### Given exercise
Print all of the lines exactly. Any picture among them stays out.

### Provided data
··········

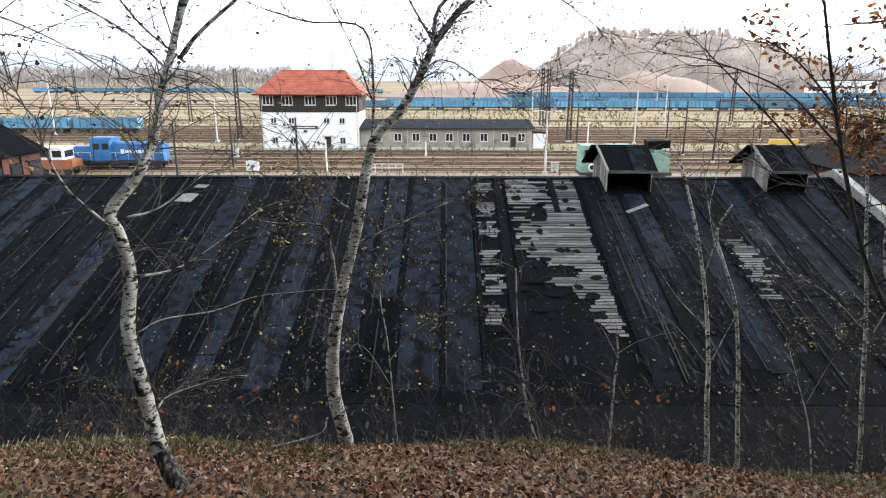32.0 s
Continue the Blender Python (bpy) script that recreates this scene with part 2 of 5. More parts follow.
# blue skylight tint of the shaded roof is mixed into these tar colours
TAR = mat("tar_roof", (0.001224, 0.001591, 0.00254), (0.004536, 0.005564, 0.0082), 1.3, 0.95, 0.8, (1, 0.35, 1), fine=22, spec=0.06, stain=(2.6, (0.00829, 0.00899, 0.0102), 0.62))
TAR_STRIP = mat("tar_strip", (0.00188, 0.002473, 0.004017), (0.005643, 0.007205, 0.01123), 1.6, 0.92, 0.4, (1, 0.25, 1), fine=30, spec=0.08, rand=0.45, stain=(1.7, (0.00197, 0.00225, 0.00269), 0.53))
TAR_NEW = mat("tar_grey_strip", (0.007709, 0.01098, 0.01768), (0.01802, 0.0252, 0.03975), 1.2, 0.9, 0.4, (1, 0.2, 1), fine=34, spec=0.1, rand=0.35, stain=(1.5, (0.0032, 0.0037, 0.0045), 0.48))
LATH = mat("grey_lath", (0.00425, 0.00425, 0.00425), (0.01445, 0.01402, 0.0136), 2.0, 0.9, 0.3, (1, 0.4, 1), rand=0.5)
BOARD = mat("weathered_board", (0.0495, 0.0477, 0.0468), (0.171, 0.1674, 0.162), 1.4, 0.9, 0.6, (1.0, 12, 12), fine=14, rand=0.6)
LIME = mat("limewashed_parapet", (0.13, 0.13, 0.125), (0.42, 0.41, 0.39), 1.2, 0.9, 0.5, stain=(1.6, (0.12, 0.125, 0.11), 0.58))
WALLW = mat("white_render", (0.84, 0.84, 0.83), (0.92, 0.92, 0.91), 0.5, 0.9, 0.15, stain=(0.35, (0.72, 0.71, 0.69), 0.64))
TIMBER = mat("dark_timber", (0.020, 0.014, 0.012), (0.050, 0.036, 0.030), 1.2, 0.8, 0.4, (6, 6, 1))
REDTILE = mat("red_roof_tile", (0.30, 0.075, 0.045), (0.48, 0.140, 0.085), 0.8, 0.8, 0.4, fine=9, stain=(0.6, (0.22, 0.06, 0.04), 0.62))
BRICK = mat("red_brick", (0.040, 0.016, 0.014), (0.11, 0.038, 0.031), 1.1, 0.9, 0.5)
BRICKT = mat("tan_brick", (0.25, 0.19, 0.14), (0.40, 0.32, 0.25), 0.7, 0.9, 0.4)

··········

### Complete output
32.0 s
Continue the Blender Python (bpy) script that recreates this scene with part 2 of 5. More parts follow.
# blue skylight tint of the shaded roof is mixed into these tar colours
TAR = mat("tar_roof", (0.001224, 0.001591, 0.00254), (0.004536, 0.005564, 0.0082), 1.3, 0.95, 0.8, (1, 0.35, 1), fine=22, spec=0.06, stain=(2.6, (0.00829, 0.00899, 0.0102), 0.62))
TAR_STRIP = mat("tar_strip", (0.00188, 0.002473, 0.004017), (0.005643, 0.007205, 0.01123), 1.6, 0.92, 0.4, (1, 0.25, 1), fine=30, spec=0.08, rand=0.45, stain=(1.7, (0.00197, 0.00225, 0.00269), 0.53))
TAR_NEW = mat("tar_grey_strip", (0.007709, 0.01098, 0.01768), (0.01802, 0.0252, 0.03975), 1.2, 0.9, 0.4, (1, 0.2, 1), fine=34, spec=0.1, rand=0.35, stain=(1.5, (0.0032, 0.0037, 0.0045), 0.48))
LATH = mat("grey_lath", (0.00425, 0.00425, 0.00425), (0.01445, 0.01402, 0.0136), 2.0, 0.9, 0.3, (1, 0.4, 1), rand=0.5)
BOARD = mat("weathered_board", (0.0495, 0.0477, 0.0468), (0.171, 0.1674, 0.162), 1.4, 0.9, 0.6, (1.0, 12, 12), fine=14, rand=0.6)
LIME = mat("limewashed_parapet", (0.13, 0.13, 0.125), (0.42, 0.41, 0.39), 1.2, 0.9, 0.5, stain=(1.6, (0.12, 0.125, 0.11), 0.58))
WALLW = mat("white_render", (0.84, 0.84, 0.83), (0.92, 0.92, 0.91), 0.5, 0.9, 0.15, stain=(0.35, (0.72, 0.71, 0.69), 0.64))
TIMBER = mat("dark_timber", (0.020, 0.014, 0.012), (0.050, 0.036, 0.030), 1.2, 0.8, 0.4, (6, 6, 1))
REDTILE = mat("red_roof_tile", (0.30, 0.075, 0.045), (0.48, 0.140, 0.085), 0.8, 0.8, 0.4, fine=9, stain=(0.6, (0.22, 0.06, 0.04), 0.62))
BRICK = mat("red_brick", (0.040, 0.016, 0.014), (0.11, 0.038, 0.031), 1.1, 0.9, 0.5)
BRICKT = mat("tan_brick", (0.25, 0.19, 0.14), (0.40, 0.32, 0.25), 0.7, 0.9, 0.4)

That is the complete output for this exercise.